Snell left with a 1-0 lead thanks to Heliot Ramos' 13th homer, but Ryan Walker had a rare off night, leaving the Giants in a hole. Tyler Fitzgerald got a run back with a solo shot in the eighth and his walk in the ninth helped set up Brett Wisely's game-tying single. When reliever Trevor Richards spiked a changeup, Fitzgerald raced home with the winning run.

The walk-off was the first by the Giants on a wild pitch since 2009, when Nate Schierholtz did it. It stunned the Blue Jays, who have a banged-up bullpen with two key ninth-inning options on the IL. 
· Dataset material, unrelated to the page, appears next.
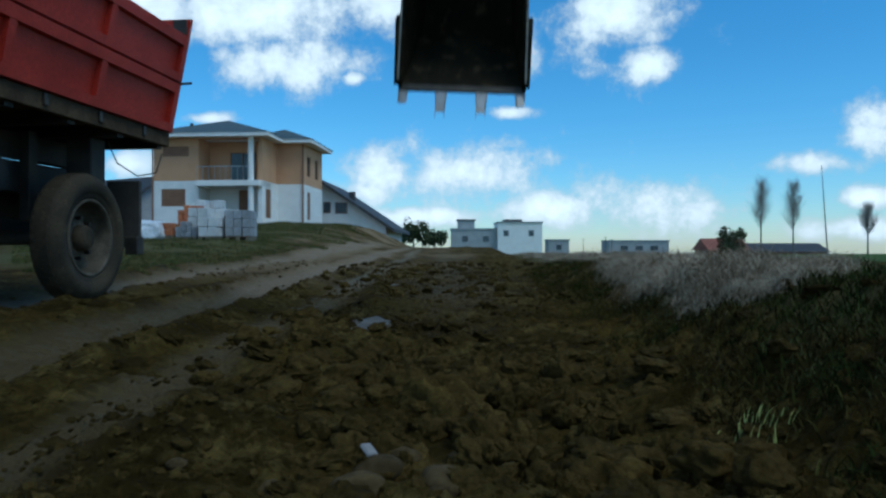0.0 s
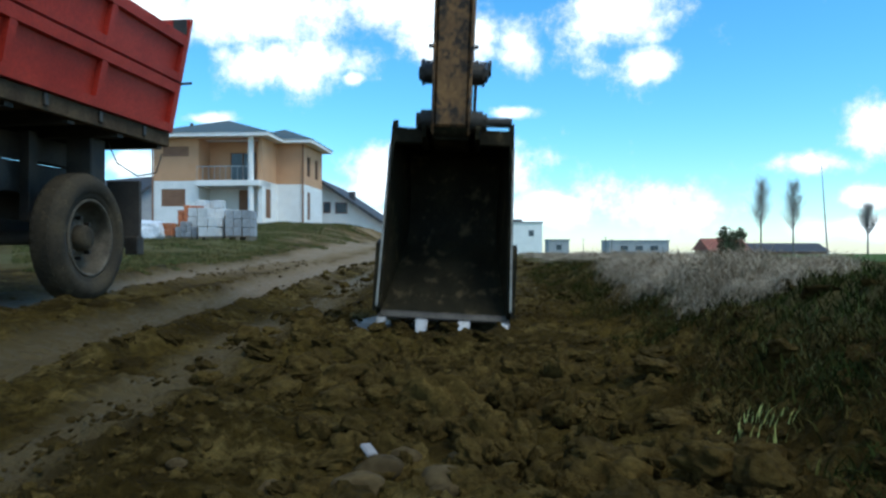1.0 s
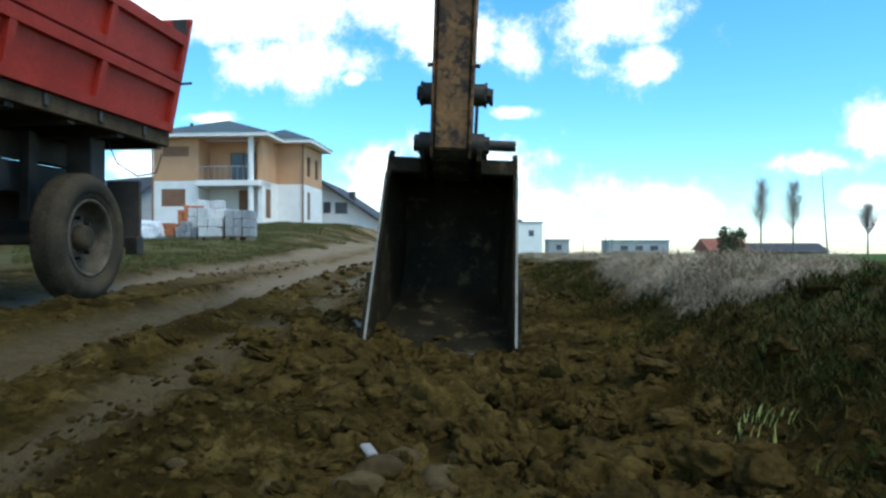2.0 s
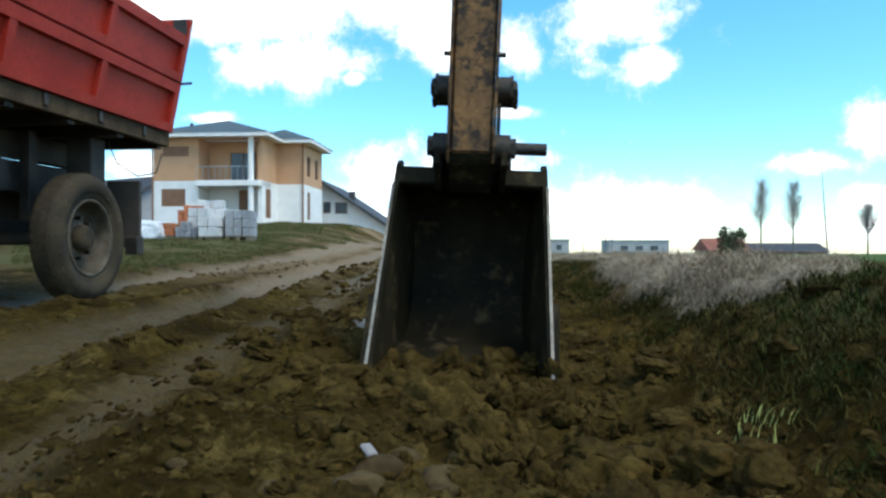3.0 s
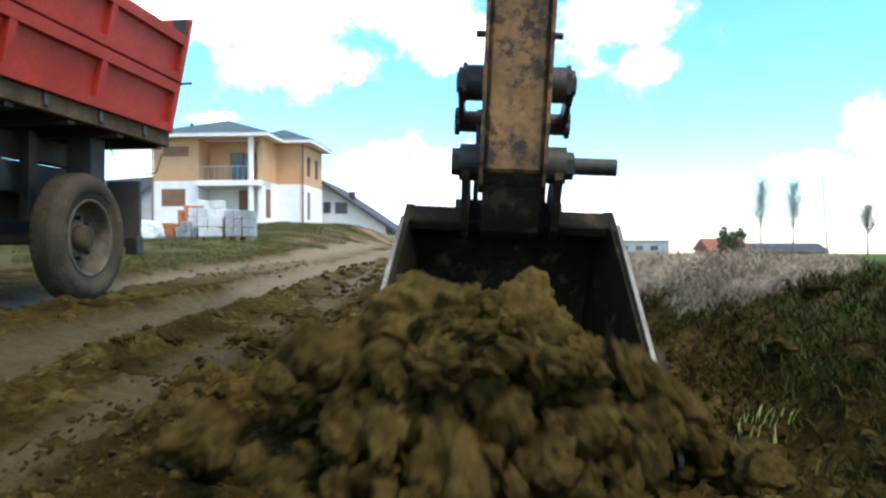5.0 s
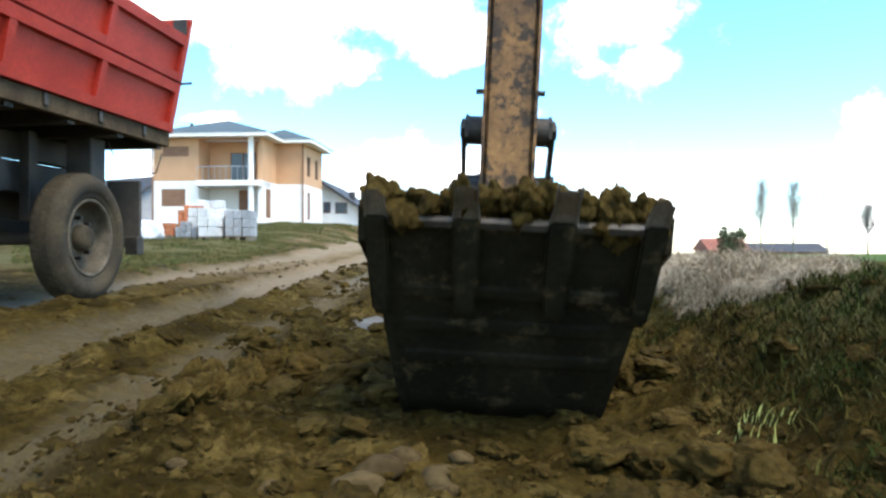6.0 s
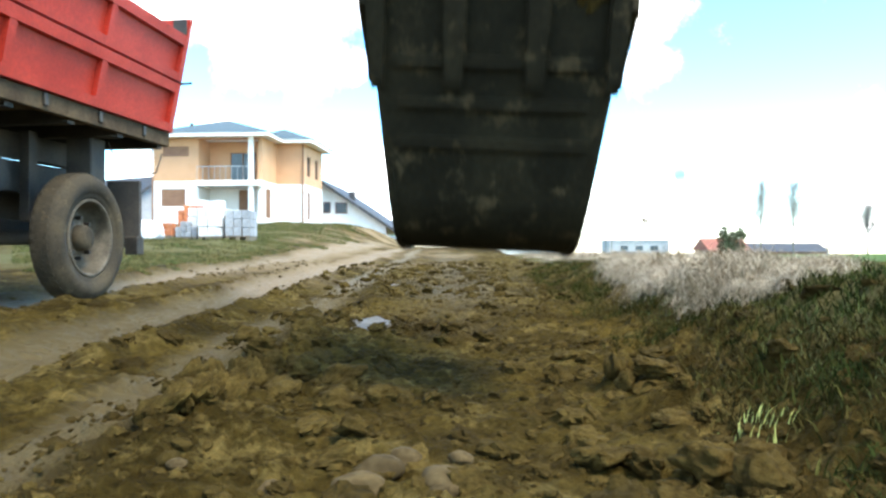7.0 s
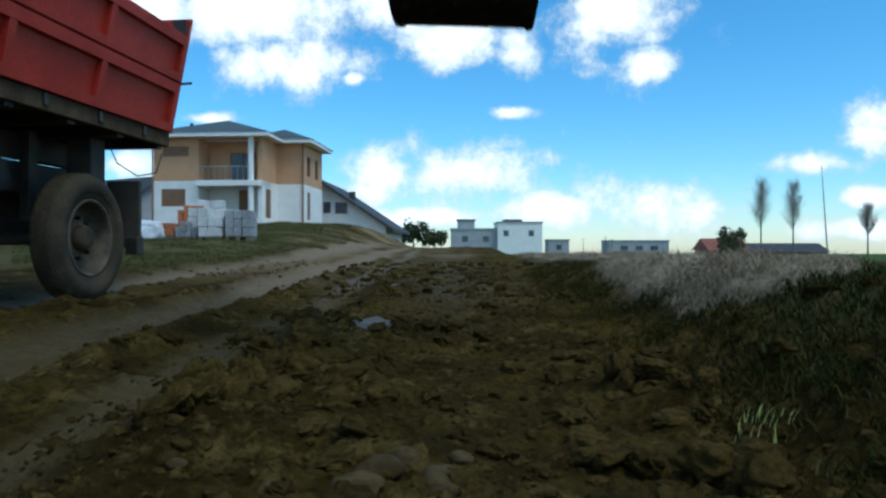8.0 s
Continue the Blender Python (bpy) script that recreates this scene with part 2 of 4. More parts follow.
def prism(bm, outline, x0, x1):
    """A plate: an outline in (y, z) from x0 to x1."""
    a, b = ([bm.verts.new((x, y, z)) for y, z in outline] for x in (x0, x1))
    bm.faces.new(a)
    bm.faces.new(b[::-1])
    for i in range(len(outline)):
        j = (i + 1) % len(outline)
        bm.faces.new((a[i], b[i], b[j], a[j]))
    bmesh.ops.recalc_face_normals(bm, faces=bm.faces)
    return bm


def value_noise(x, y, scale, seed):
    """Smooth noise in -1..1 over arrays of places."""
    x, y = np.asarray(x) * scale, np.asarray(y) * scale
    ix, iy = np.floor(x).astype(np.int64), np.floor(y).astype(np.int64)
    fx, fy = x - ix, y - iy
    fx, fy = fx * fx * (3 - 2 * fx), fy * fy * (3 - 2 * fy)

    def h(a, b):
        n = (a * 374761393 + b * 668265263 + seed * 974711) & 0x7FFFFFFF
        n = ((n ^ (n >> 13)) * 1274126177) & 0x7FFFFFFF
        return ((n ^ (n >> 16)) & 0xFFFF) / 32767.5 - 1.0
    return (h(ix, iy) * (1 - fx) + h(ix + 1, iy) * fx) * (1 - fy) + (h(ix, iy + 1) * (1 - fx) + h(ix + 1, iy + 1) * fx) * fy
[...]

The Giants have been in that situation with their rotation all season, it feels like, but they finally see a light at the end of the tunnel. If this is the Snell they're getting again on Sunday and in the second half, they'll be in a much better position to make a serious run.

"The performance up at the big league level, the ERA and things like that, I just don't think are at all indicative of what we will get and what we're expecting to get from him going forward," president of baseball operations Farhan Zaidi said before the game.

Snell was finally able to smile a bit after a start, but he wasn't ready to say he had fully turned a corner. The curveball can get better, he said, and the changeup is a work in progress. Snell is a perfectionist, and perhaps that's what will give the Giants the most hope after Tuesday night. He was dominant, but he's ready to get back in the lab.

"I still think I can be better," he said. "I still think there's a lot to chase."